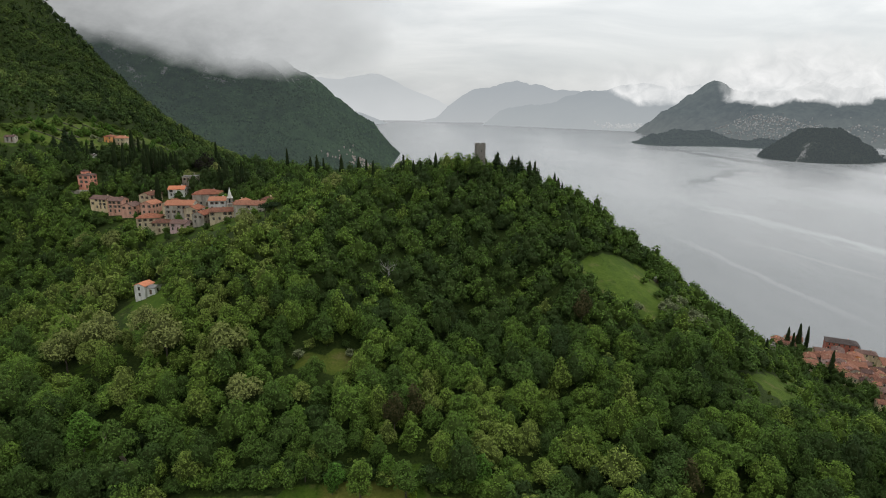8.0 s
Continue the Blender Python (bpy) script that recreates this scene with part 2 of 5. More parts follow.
def far_slope(name, near, shade, haze, amount, rock=None, mist=None):
    """A far wooded mountainside, pale with distance: the haze is mixed in as emission."""
    m, t, bsdf = material(name, 1.0, 0.0)
    at = position(t)
    n = maths(t, "ADD", maths(t, "MULTIPLY", noised(t, 0.03, 9.0, at, 0.75), 0.65), maths(t, "MULTIPLY", noised(t, 0.004, 4.0, at), 0.35))
    colour = ramp(t, [(0.38, shade), (0.62, near)], n)
    if rock:
        bare = t.nodes.new("ShaderNodeAttribute")
        bare.attribute_name = "rock"
        cracks = maths(t, "ADD", bare.outputs["Fac"], maths(t, "MULTIPLY", maths(t, "SUBTRACT", noised(t, 0.03, 6.0, mapped(t, at, (1, 1, 0.5)), 0.7), 0.5), 1.6))
        colour = mixed(t, ramp(t, [(0.62, (0, 0, 0)), (0.78, (1, 1, 1))], cracks), colour, rock)
        relief(t, bsdf, noised(t, 0.09, 7.0, at, 0.75), 1.0, 12.0)
    t.links.new(colour, bsdf.inputs["Base Color"])
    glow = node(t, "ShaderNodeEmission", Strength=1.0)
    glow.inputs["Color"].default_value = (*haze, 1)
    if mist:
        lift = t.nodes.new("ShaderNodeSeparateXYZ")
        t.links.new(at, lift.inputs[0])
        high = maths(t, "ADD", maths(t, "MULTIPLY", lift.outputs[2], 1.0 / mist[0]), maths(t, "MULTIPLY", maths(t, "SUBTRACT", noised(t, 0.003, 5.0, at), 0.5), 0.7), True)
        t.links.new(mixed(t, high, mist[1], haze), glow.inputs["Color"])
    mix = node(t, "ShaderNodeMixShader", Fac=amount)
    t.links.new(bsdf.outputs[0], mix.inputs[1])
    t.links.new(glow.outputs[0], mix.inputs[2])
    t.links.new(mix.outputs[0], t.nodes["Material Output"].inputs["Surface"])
    return m


BARK, GROUND, WATER = bark(), ground_material(), water()
CLAY = tiled("clay_tiles", (0.065, 0.033, 0.024), (0.165, 0.070, 0.043), (0.29, 0.132, 0.082))
TOWN_CLAY = tiled("faded_clay_tiles", (0.070, 0.032, 0.023), (0.150, 0.064, 0.041), (0.25, 0.112, 0.072))
BRIGHT_CLAY = tiled("new_clay_tiles", (0.36, 0.110, 0.055), (0.46, 0.155, 0.078), (0.55, 0.23, 0.125))
RED_CLAY = tiled("orange_clay_tiles", (0.13, 0.048, 0.030), (0.235, 0.086, 0.048), (0.36, 0.155, 0.09))
BROWN_CLAY = tiled("old_brown_tiles", (0.045, 0.027, 0.024), (0.085, 0.047, 0.040), (0.15, 0.092, 0.075))
DARK_TILES = tiled("dark_brown_tiles", (0.028, 0.022, 0.020), (0.050, 0.038, 0.035), (0.085, 0.066, 0.060))
SLATE = tiled("grey_tiles", (0.14, 0.13, 0.12), (0.22, 0.21, 0.20), (0.32, 0.31, 0.29))
WHITE_WALL = plain("white_render", (0.42, 0.41, 0.385), (0.64, 0.63, 0.60))
GREY_WALL = plain("grey_render", (0.19, 0.168, 0.138), (0.37, 0.335, 0.28))
CREAM_WALL = plain("cream_render", (0.36, 0.29, 0.19), (0.56, 0.47, 0.32))
YELLOW_WALL = plain("yellow_render", (0.46, 0.35, 0.20), (0.64, 0.51, 0.32))
PINK_WALL = plain("pink_render", (0.36, 0.19, 0.135), (0.56, 0.32, 0.235))
SALMON_WALL = plain("salmon_render", (0.66, 0.25, 0.17), (0.80, 0.36, 0.26), 0.4)
ROSE_WALL = plain("rose_render", (0.50, 0.33, 0.32), (0.66, 0.48, 0.46))
RED_WALL = plain("red_render", (0.28, 0.085, 0.065), (0.42, 0.15, 0.11))
ORANGE_WALL = plain("orange_render", (0.55, 0.22, 0.07), (0.72, 0.34, 0.14))
LIME_WALL = plain("lime_render", (0.47, 0.435, 0.375), (0.66, 0.62, 0.55))
GRAVEL = plain("grey_gravel", (0.09, 0.084, 0.075), (0.17, 0.16, 0.145), 0.6, 0.95, 0.5, 0.05, False)
STONE_WALL = plain("rubble_stone", (0.10, 0.09, 0.075), (0.27, 0.245, 0.215), 1.6, 0.95, 0.8, 0.12, False)
DARK_STONE = plain("mossy_rubble", (0.05, 0.05, 0.035), (0.14, 0.13, 0.10), 1.2, 0.95, 0.8, 0.12, False)
CONCRETE = plain("weathered_concrete", (0.26, 0.25, 0.24), (0.42, 0.41, 0.39), 0.8)
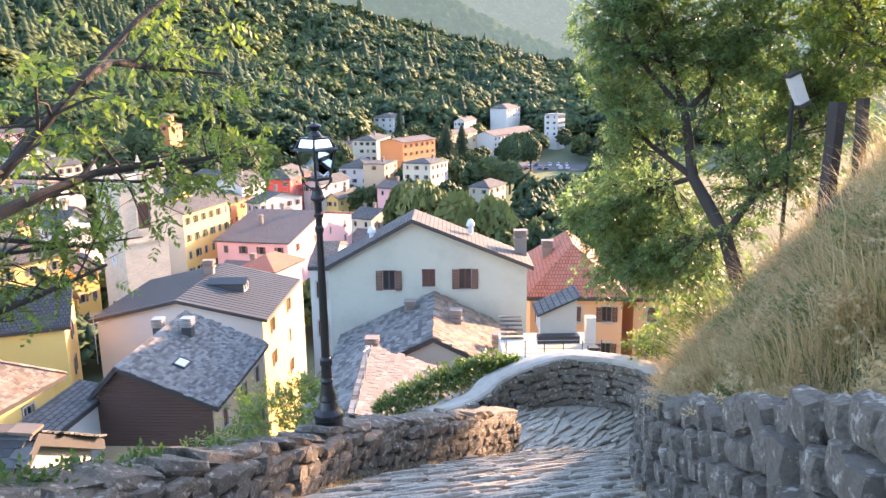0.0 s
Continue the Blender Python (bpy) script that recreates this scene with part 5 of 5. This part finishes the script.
________
▶ _Exercise aim_
Pictures don't belong in the copy. Transcribe every record exactly as it appears.

▶ _Answer for the task_
8.0 s
Continue the Blender Python (bpy) script that recreates this scene with part 2 of 5. More parts follow.
def far_slope(name, near, shade, haze, amount, rock=None, mist=None):
    """A far wooded mountainside, pale with distance: the haze is mixed in as emission."""
    m, t, bsdf = material(name, 1.0, 0.0)
    at = position(t)
    n = maths(t, "ADD", maths(t, "MULTIPLY", noised(t, 0.03, 9.0, at, 0.75), 0.65), maths(t, "MULTIPLY", noised(t, 0.004, 4.0, at), 0.35))
    colour = ramp(t, [(0.38, shade), (0.62, near)], n)
    if rock:
        bare = t.nodes.new("ShaderNodeAttribute")
        bare.attribute_name = "rock"
        cracks = maths(t, "ADD", bare.outputs["Fac"], maths(t, "MULTIPLY", maths(t, "SUBTRACT", noised(t, 0.03, 6.0, mapped(t, at, (1, 1, 0.5)), 0.7), 0.5), 1.6))
        colour = mixed(t, ramp(t, [(0.62, (0, 0, 0)), (0.78, (1, 1, 1))], cracks), colour, rock)
        relief(t, bsdf, noised(t, 0.09, 7.0, at, 0.75), 1.0, 12.0)
    t.links.new(colour, bsdf.inputs["Base Color"])
    glow = node(t, "ShaderNodeEmission", Strength=1.0)
    glow.inputs["Color"].default_value = (*haze, 1)
    if mist:
        lift = t.nodes.new("ShaderNodeSeparateXYZ")
        t.links.new(at, lift.inputs[0])
        high = maths(t, "ADD", maths(t, "MULTIPLY", lift.outputs[2], 1.0 / mist[0]), maths(t, "MULTIPLY", maths(t, "SUBTRACT", noised(t, 0.003, 5.0, at), 0.5), 0.7), True)
        t.links.new(mixed(t, high, mist[1], haze), glow.inputs["Color"])
    mix = node(t, "ShaderNodeMixShader", Fac=amount)
    t.links.new(bsdf.outputs[0], mix.inputs[1])
    t.links.new(glow.outputs[0], mix.inputs[2])
    t.links.new(mix.outputs[0], t.nodes["Material Output"].inputs["Surface"])
    return m


BARK, GROUND, WATER = bark(), ground_material(), water()
CLAY = tiled("clay_tiles", (0.065, 0.033, 0.024), (0.165, 0.070, 0.043), (0.29, 0.132, 0.082))
TOWN_CLAY = tiled("faded_clay_tiles", (0.070, 0.032, 0.023), (0.150, 0.064, 0.041), (0.25, 0.112, 0.072))
BRIGHT_CLAY = tiled("new_clay_tiles", (0.36, 0.110, 0.055), (0.46, 0.155, 0.078), (0.55, 0.23, 0.125))
RED_CLAY = tiled("orange_clay_tiles", (0.13, 0.048, 0.030), (0.235, 0.086, 0.048), (0.36, 0.155, 0.09))
BROWN_CLAY = tiled("old_brown_tiles", (0.045, 0.027, 0.024), (0.085, 0.047, 0.040), (0.15, 0.092, 0.075))
DARK_TILES = tiled("dark_brown_tiles", (0.028, 0.022, 0.020), (0.050, 0.038, 0.035), (0.085, 0.066, 0.060))
SLATE = tiled("grey_tiles", (0.14, 0.13, 0.12), (0.22, 0.21, 0.20), (0.32, 0.31, 0.29))
WHITE_WALL = plain("white_render", (0.42, 0.41, 0.385), (0.64, 0.63, 0.60))
GREY_WALL = plain("grey_render", (0.19, 0.168, 0.138), (0.37, 0.335, 0.28))
CREAM_WALL = plain("cream_render", (0.36, 0.29, 0.19), (0.56, 0.47, 0.32))
YELLOW_WALL = plain("yellow_render", (0.46, 0.35, 0.20), (0.64, 0.51, 0.32))
PINK_WALL = plain("pink_render", (0.36, 0.19, 0.135), (0.56, 0.32, 0.235))
SALMON_WALL = plain("salmon_render", (0.66, 0.25, 0.17), (0.80, 0.36, 0.26), 0.4)
ROSE_WALL = plain("rose_render", (0.50, 0.33, 0.32), (0.66, 0.48, 0.46))
RED_WALL = plain("red_render", (0.28, 0.085, 0.065), (0.42, 0.15, 0.11))
ORANGE_WALL = plain("orange_render", (0.55, 0.22, 0.07), (0.72, 0.34, 0.14))
LIME_WALL = plain("lime_render", (0.47, 0.435, 0.375), (0.66, 0.62, 0.55))
GRAVEL = plain("grey_gravel", (0.09, 0.084, 0.075), (0.17, 0.16, 0.145), 0.6, 0.95, 0.5, 0.05, False)
STONE_WALL = plain("rubble_stone", (0.10, 0.09, 0.075), (0.27, 0.245, 0.215), 1.6, 0.95, 0.8, 0.12, False)
DARK_STONE = plain("mossy_rubble", (0.05, 0.05, 0.035), (0.14, 0.13, 0.10), 1.2, 0.95, 0.8, 0.12, False)
CONCRETE = plain("weathered_concrete", (0.26, 0.25, 0.24), (0.42, 0.41, 0.39), 0.8)
0.0 s
Continue the Blender Python (bpy) script that recreates this scene with part 5 of 5. This part finishes the script.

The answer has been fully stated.